Eu fui “obrigada” a casar-me segundo os rituais da Igreja Católica para poder
ter acesso aos encontros em família ao Domingo, dia do “Senhor”. Enfim… só
disparates. Mas eram os costumes deles, eram as suas tradições, as suas regras e
tudo tinha que seguir os seus trâmites, caso contrário era muito complicado.
Entretanto,
o meu marido e eu divorciámo-nos, cada um seguiu o seu caminho, apesar de
mantermos um relacionamento civilizado, quanto mais não fosse porque tínhamos
um filho que precisava disso. Os anos passaram, fomos todos envelhecendo, as
crianças tornaram-se adultos e também seguiram o seu rumo, o caminho destinado
e por aí adiante. Os tios padres morreram, primeiro um, depois o outro e a
minha sogra foi a última, porque faleceu com cento e quatro anos.
Muito
recentemente dei por mim a andar para trás no tempo, porque a minha cabeça, sem
motivo aparente, foi buscar todas essas recordações lá atrás, o que me parece
natural. E foi aí que vi o filme na sua película original e verdadeira. Ou
seja, de repente, sem mais nem menos, percebi porque razão eu ia sempre parar
ao mesmo caminho: o padrinho e o afilhado. Pela primeira vez na vida eu vi com
os olhos da alma, que não havia padrinho e afilhado, mas um pai e um filho,
pura e simplesmente. E perguntei a mim mesma porque razão tinha escondido isso
de mim mesma durante tantos anos!?
Estava
claro, mais do que claro, que desde a primeira vez que os vi, percebi que eram
pai e filho. Não havia dúvida nenhuma. Só não via quem não queria. E também
estava claro que os outros sabiam perfeitamente. Hoje tenho a certeza disso,
mas ninguém tinha a coragem de falar. Aceitavam aquilo como uma verdade oculta,
por uma questão de princípio, porque estavam em causa os princípios da Igreja e
o respeito pelo tio Padre, que não tinha outra saída naquela história.

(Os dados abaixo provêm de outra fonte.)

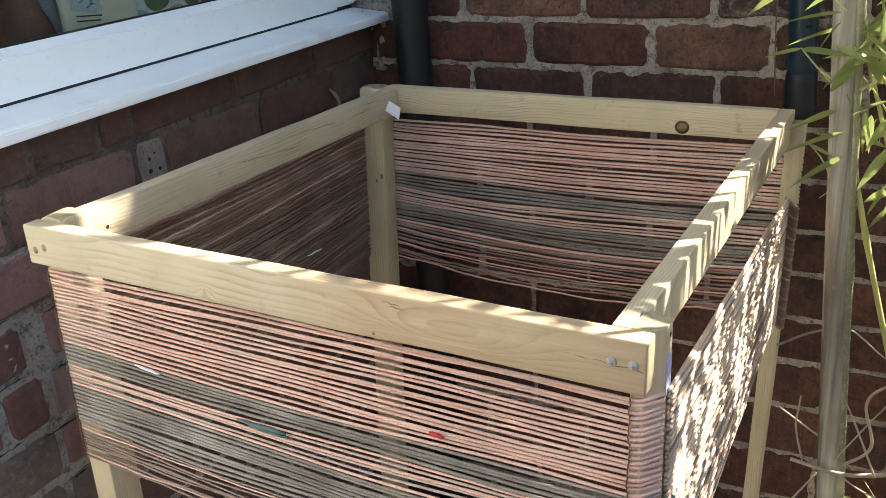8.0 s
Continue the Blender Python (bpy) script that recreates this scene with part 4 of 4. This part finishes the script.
ORANGE, CHALKY = (0.275, 0.138, 0.088), (0.12, 0.062, 0.042)
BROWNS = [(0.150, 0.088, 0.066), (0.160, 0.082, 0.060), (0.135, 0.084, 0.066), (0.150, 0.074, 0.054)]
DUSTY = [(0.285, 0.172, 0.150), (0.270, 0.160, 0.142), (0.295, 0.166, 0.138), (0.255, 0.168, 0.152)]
SEEN = {0: (-0.10, 0.114, 0.3465, 0.578, 0.7795, 1.013, 1.245), 1: (-0.02, 0.120, 0.209, 0.450, 0.679, 0.915, 1.15), 2: (-0.12, 0.114, 0.3466, 0.5795, 0.814, 1.05, 1.28), -1: (-0.01, 0.2225, 0.459, 0.694, 0.929, 1.165)}
SPECIAL = {(1, 2): (ORANGE, 0.15), (1, 4): (CHALKY, 0.72), (0, 3): (ORANGE, 0.25), (1, 1): ((0.100, 0.038, 0.027), 0.2), (0, 1): (REDS[0], 0.1), (0, 2): (REDS[1], 0.1), (1, 3): ((0.175, 0.078, 0.056), 0.1), (-1, 2): (REDS[5], 0.3), (2, 1): (REDS[4], 0.15), (2, 2): (REDS[3], 0.2), (2, 3): (REDS[2], 0.2)}
BACK_BEDS = [-0.202, -0.095, 0.013, 0.121, 0.229, 0.329, 0.419, 0.508, 0.593, 0.684, 0.776] + [0.868 + 0.0865 * k for k in range(8)]
for k in range(-11, 7):
    z0, z1 = BACK_BEDS[k + 11], BACK_BEDS[k + 12]
    if k in SEEN:
        cuts = list(SEEN[k])
    else:
        cuts = [(-0.12 if k % 2 == 0 else -0.01) + 0.2335 * n + BR.uniform(-0.007, 0.007) for n in range(7)]
    cuts = [c for c in cuts if c < WALL_END - 0.03] + [WALL_END + 0.005]
    cuts[0] = max(cuts[0], -0.055)
    for n, (a, b) in enumerate(zip(cuts, cuts[1:])):
        if (k, n) == (1, 0):          # the corner beside the window is filled with mortar
            continue
        colour, bloom = SPECIAL.get((k, n), (None, None))
        brick(wall_back, a, b, z0, z1, 0, colour, bloom)

BEDS = [-0.201, -0.117, -0.033, 0.051, 0.134, 0.218, 0.302, 0.386, 0.470, 0.554, 0.638, 0.722, 0.806, 0.886, 0.951]
LEFT = {10: (-1.03, -0.850, -0.7355, -0.675, -0.445, -0.215, 0.0), 9: (-1.03, -0.908, -0.680, -0.618, -0.390, -0.160, 0.0), 8: (-1.03, -0.985, -0.760, -0.530, -0.300, -0.07, 0.0), 7: (-1.03, -0.923, -0.897, -0.675, -0.445, -0.215, 0.0), 6: (-1.03, -0.984, -0.911, -0.870, -0.640, -0.410, -0.180, 0.0), 5: (-1.03, -0.912, -0.675, -0.445, -0.215, 0.0), 4: (-1.03, -0.918, -0.69, -0.46, -0.23, 0.0)}
LEFT_SPECIAL = {(9, 2): ((0.24, 0.20, 0.16), 0.9), (5, 0): ((0.20, 0.165, 0.13), 0.6), (9, 0): ((0.29, 0.205, 0.182), 0.3), (9, 1): ((0.215, 0.128, 0.107), 0.25), (6, 2): ((0.46, 0.37, 0.32), 0.45), (4, 0): ((0.20, 0.155, 0.125), 0.45), (4, 1): ((0.205, 0.16, 0.13), 0.45), (7, 0): ((0.215, 0.118, 0.102), 0.1), (6, 1): ((0.225, 0.118, 0.098), 0.1), (8, 1): ((0.285, 0.172, 0.150), 0.2), (8, 0): ((0.31, 0.225, 0.20), 0.3)}
SKIP = {(7, 1)}          # wide joints filled with mortar alone
for k in range(-3, 11):
    cuts = LEFT.get(k) or [-1.03] + [(-0.905 if k % 2 else -0.79) + 0.23 * n + BR.uniform(-0.006, 0.006) for n in range(4)] + [0.0]
    for n, (a, b) in enumerate(zip(cuts, cuts[1:])):
        if (k, n) in SKIP:
            continue
        colour, bloom = LEFT_SPECIAL.get((k, n), (None, None))
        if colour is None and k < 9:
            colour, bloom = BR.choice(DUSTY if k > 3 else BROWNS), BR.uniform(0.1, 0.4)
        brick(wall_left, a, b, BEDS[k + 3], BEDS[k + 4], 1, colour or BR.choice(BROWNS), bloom)

# cracks where the mortar has shrunk from the bricks of the pier: dark strips with the gaps' shade in their colour
CRACK = plain("crack_shade", (0.012, 0.010, 0.009), 0.95)
CR = random.Random(5)
for k in range(0, 9):
    y = -1.02
    while y < -0.76:
        n = CR.uniform(0.03, 0.09)
        z = BEDS[k + 4] + CR.choice((-0.0075, 0.0072))
        pts = [(0.0052, y + n * q / 9, z + 0.0040 * noise.noise(Vector((y * 9 + q * 0.9, k, 3)))) for q in range(10)]
        part("crack", tube(pts, [0.0015 * math.sin(math.pi * (q + 0.6) / 10.2) * CR.uniform(0.15, 1.2) for q in range(10)], 6), CRACK, wall_left, "dark strip for the shade of a crack in the joint", True)
        y += n + CR.uniform(0.005, 0.06)

# pale filler brick's holes, mortar lumps in the corner, and a dry sliver on the wall
for y, z, r in ((-0.6600, 0.8561, 0.0028), (-0.6618, 0.8380, 0.0036), (-0.6427, 0.8370, 0.0030), (-0.6480, 0.8620, 0.0018)):
    hole = part("hole", lathe([(r, 0.0), (r, 0.0006), (0.0001, 0.0008)], 10), GASKET, wall_left, "small dark hole")
    hole.matrix_local = pose(0.0072, y, z, 0, 90, 0)


def lump(x, y, z, sx, sy, sz, seed):
    """An uneven blob of old mortar."""
    bm = bmesh.new()
    bmesh.ops.create_icosphere(bm, subdivisions=2, radius=1.0)
    for v in bm.verts:
        f = 1 + 0.45 * noise.noise(v.co * 1.7 + Vector((seed, 0, 0)))
        v.co = Vector((x + v.co.x * sx * f, y + v.co.y * sy * f, z + v.co.z * sz * f))
    part("mortar_lump", bm, MORTAR, wall_back, "pale lump of old mortar", True)


lump(0.0260, -0.004, 0.9120, 0.0080, 0.004, 0.0090, 1)
lump(0.0150, -0.004, 0.8880, 0.0030, 0.003, 0.0190, 2)
lump(0.0250, -0.004, 0.8710, 0.0060, 0.004, 0.0070, 3)
lump(0.0060, -0.003, 0.9330, 0.0080, 0.004, 0.0060, 4)
lump(0.0330, -0.004, 0.9420, 0.0070, 0.004, 0.0080, 5)
lump(0.0190, -0.004, 0.8540, 0.0140, 0.004, 0.0050, 6)
lump(0.5730, -0.001, 0.9170, 0.0125, 0.0045, 0.0150, 7)
lump(0.5770, -0.001, 0.8960, 0.0100, 0.004, 0.0220, 8)
lump(0.6720, -0.001, 0.8660, 0.0130, 0.004, 0.0050, 9)
lump(0.4560, -0.003, 0.8660, 0.0080, 0.004, 0.0060, 10)
lump(0.4480, -0.003, 0.9520, 0.0120, 0.004, 0.0050, 11)
sliver_bm = tube(curve_points([(0.010, -0.157, 0.806), (0.014, -0.168, 0.830), (0.012, -0.190, 0.853)], 6), [0.002] + [0.0048] * 6 + [0.0050, 0.0045, 0.004, 0.003, 0.002, 0.0008], 8, False, None, 0.35)
tagged(part("dry_leaf", sliver_bm, TWIG, None, "", True), "curled tan dry leaf caught on the brick wall", "leaf")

Os padrões a que estamos sujeitos e as regras que nos impõem desde sempre, conseguem bloquear totalmente as capacidades inatas do ser humano. Elas foram feitas para isso e cumprem a cem por cento os resultados a que se destinam. E mais uma vez encontramos um lugar comum, ou seja, aqui, somos todos iguais. A limitação continua a dominar-nos. As verdades ocultas continuam a ter total soberania, se não evoluirmos como seres humanos. A nossa evolução passa pela luz que conseguimos chamar a nós. À medida que crescemos interiormente e desenvolvemos o nosso ser de luz, assim conseguiremos desabrochar e deixar sair a nossa verdadeira e mais pura identidade, para a qual não há meta e onde o céu não tem limite. O limite sem fronteiras que libertará de vez o espírito e acabará de vez com todos os nossos bloqueios e todas as verdades ocultas.